TASK PROMPT: Quote, verbatim, all material below, without pictures.

=====

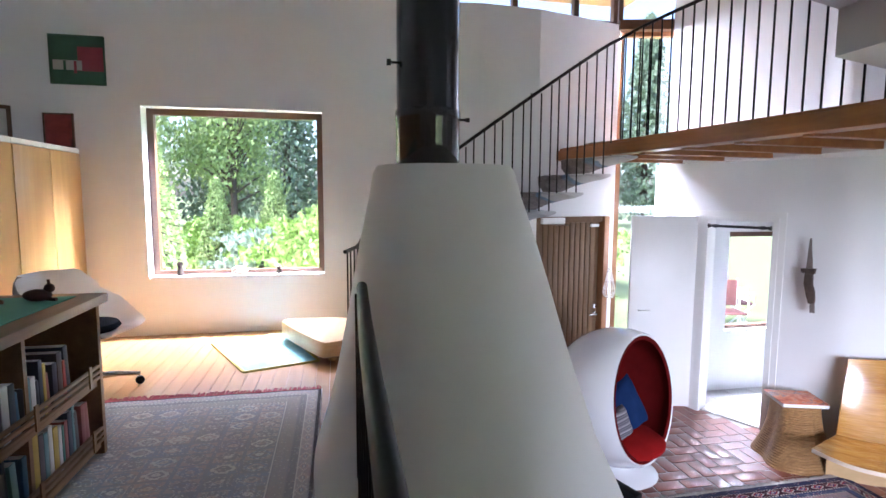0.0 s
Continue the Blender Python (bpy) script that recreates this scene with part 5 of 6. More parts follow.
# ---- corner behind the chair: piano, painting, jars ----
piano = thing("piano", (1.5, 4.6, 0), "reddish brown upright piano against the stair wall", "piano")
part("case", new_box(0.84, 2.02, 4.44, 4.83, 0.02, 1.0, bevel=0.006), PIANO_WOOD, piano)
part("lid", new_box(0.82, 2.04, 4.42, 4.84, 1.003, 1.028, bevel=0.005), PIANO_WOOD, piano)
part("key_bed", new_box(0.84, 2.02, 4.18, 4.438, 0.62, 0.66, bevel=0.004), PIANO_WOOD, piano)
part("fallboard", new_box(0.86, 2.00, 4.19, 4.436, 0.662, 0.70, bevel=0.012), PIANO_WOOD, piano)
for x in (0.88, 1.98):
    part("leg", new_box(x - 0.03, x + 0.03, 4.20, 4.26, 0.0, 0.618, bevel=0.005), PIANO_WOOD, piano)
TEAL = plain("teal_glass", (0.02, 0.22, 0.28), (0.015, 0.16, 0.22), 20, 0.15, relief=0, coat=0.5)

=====

ANSWER:
0.0 s
Continue the Blender Python (bpy) script that recreates this scene with part 5 of 6. More parts follow.
# ---- corner behind the chair: piano, painting, jars ----
piano = thing("piano", (1.5, 4.6, 0), "reddish brown upright piano against the stair wall", "piano")
part("case", new_box(0.84, 2.02, 4.44, 4.83, 0.02, 1.0, bevel=0.006), PIANO_WOOD, piano)
part("lid", new_box(0.82, 2.04, 4.42, 4.84, 1.003, 1.028, bevel=0.005), PIANO_WOOD, piano)
part("key_bed", new_box(0.84, 2.02, 4.18, 4.438, 0.62, 0.66, bevel=0.004), PIANO_WOOD, piano)
part("fallboard", new_box(0.86, 2.00, 4.19, 4.436, 0.662, 0.70, bevel=0.012), PIANO_WOOD, piano)
for x in (0.88, 1.98):
    part("leg", new_box(x - 0.03, x + 0.03, 4.20, 4.26, 0.0, 0.618, bevel=0.005), PIANO_WOOD, piano)
TEAL = plain("teal_glass", (0.02, 0.22, 0.28), (0.015, 0.16, 0.22), 20, 0.15, relief=0, coat=0.5)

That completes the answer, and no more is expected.